*PROVIDED DATA*
# # # # #
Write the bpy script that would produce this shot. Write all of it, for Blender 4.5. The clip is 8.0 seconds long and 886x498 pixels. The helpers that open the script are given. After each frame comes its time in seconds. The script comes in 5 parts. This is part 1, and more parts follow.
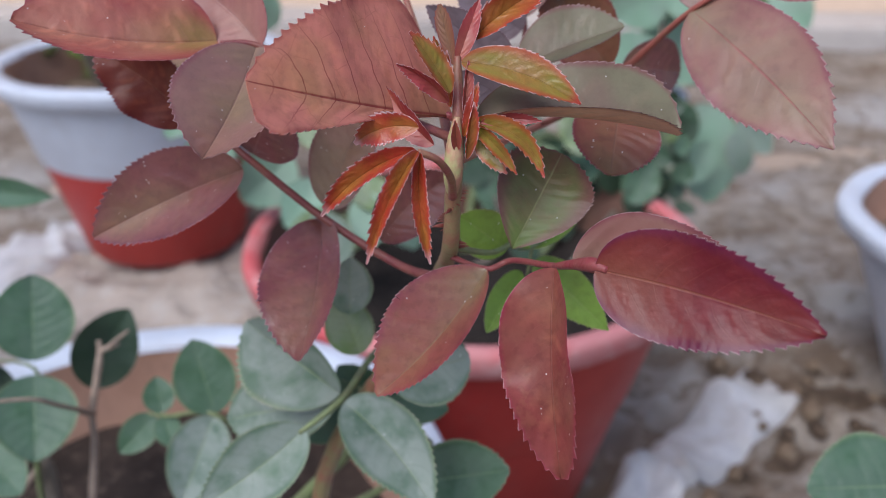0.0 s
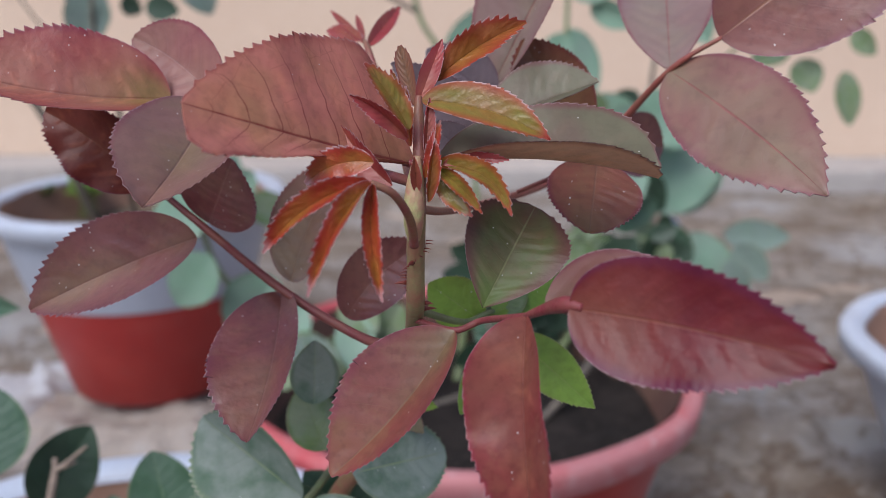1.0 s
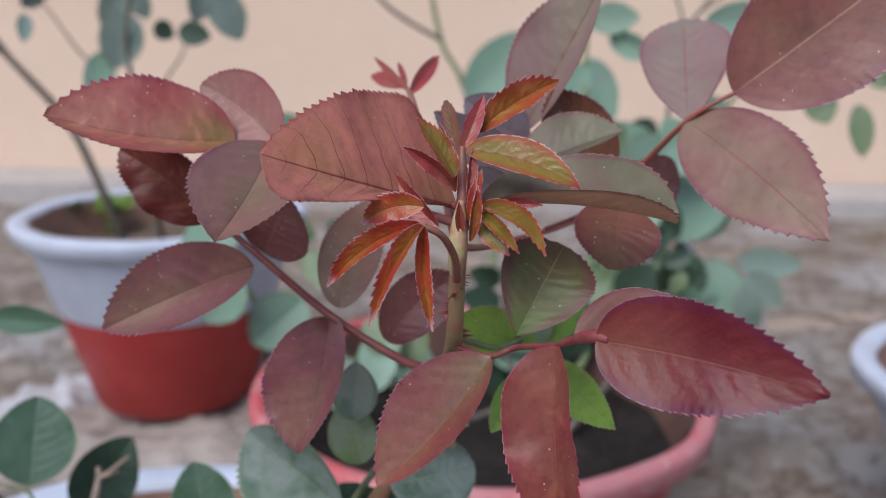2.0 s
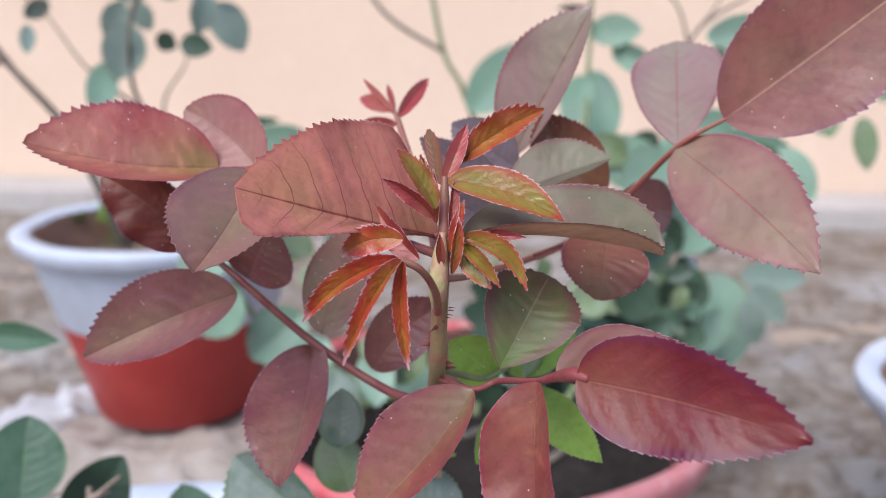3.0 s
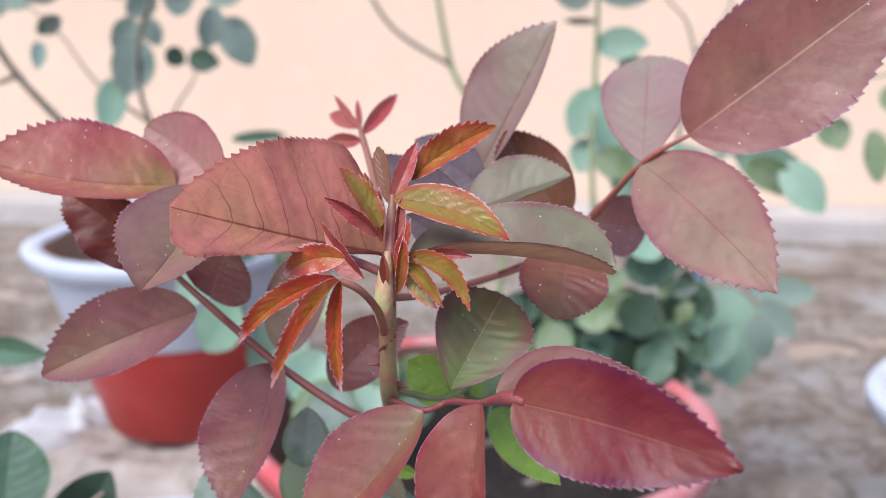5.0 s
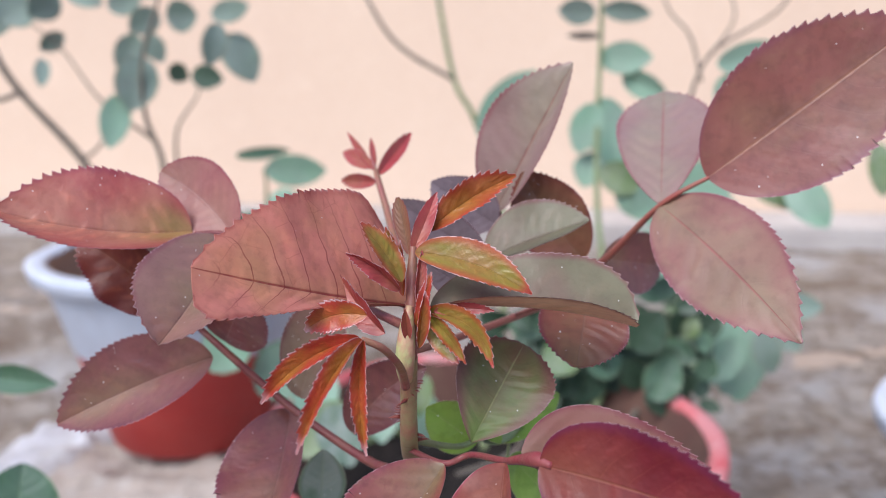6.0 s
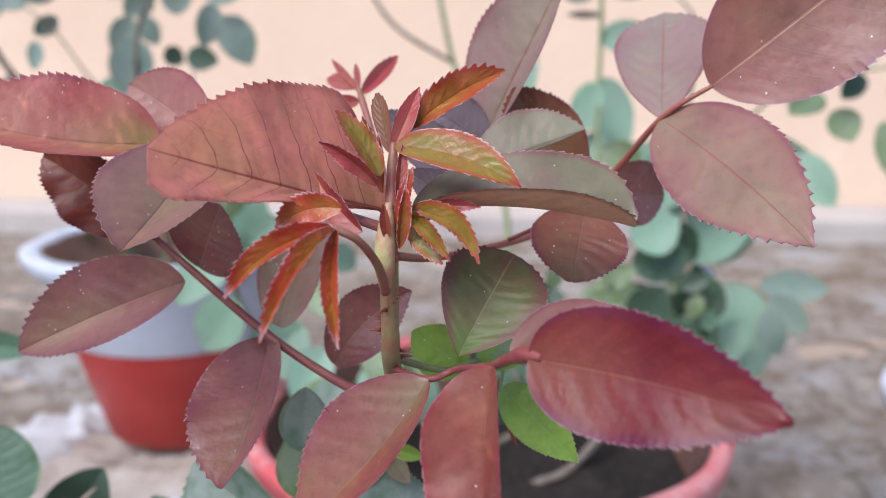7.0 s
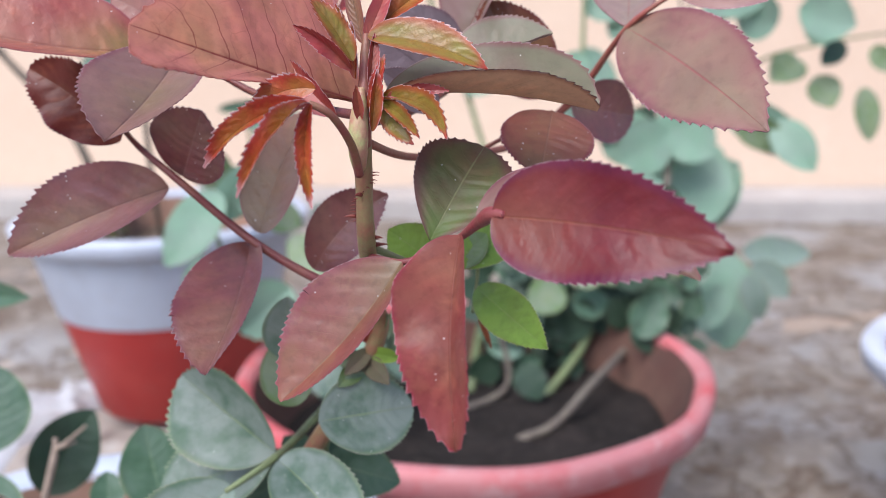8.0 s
# # # # #
*PROBLEM*
Reproduce the material word for word. Any pictures should be left out of the copy.

*FINISHED ANSWER*
Write the bpy script that would produce this shot. Write all of it, for Blender 4.5. The clip is 8.0 seconds long and 886x498 pixels. The helpers that open the script are given. After each frame comes its time in seconds. The script comes in 5 parts. This is part 1, and more parts follow.
0.0 s
1.0 s
2.0 s
3.0 s
5.0 s
6.0 s
7.0 s
8.0 s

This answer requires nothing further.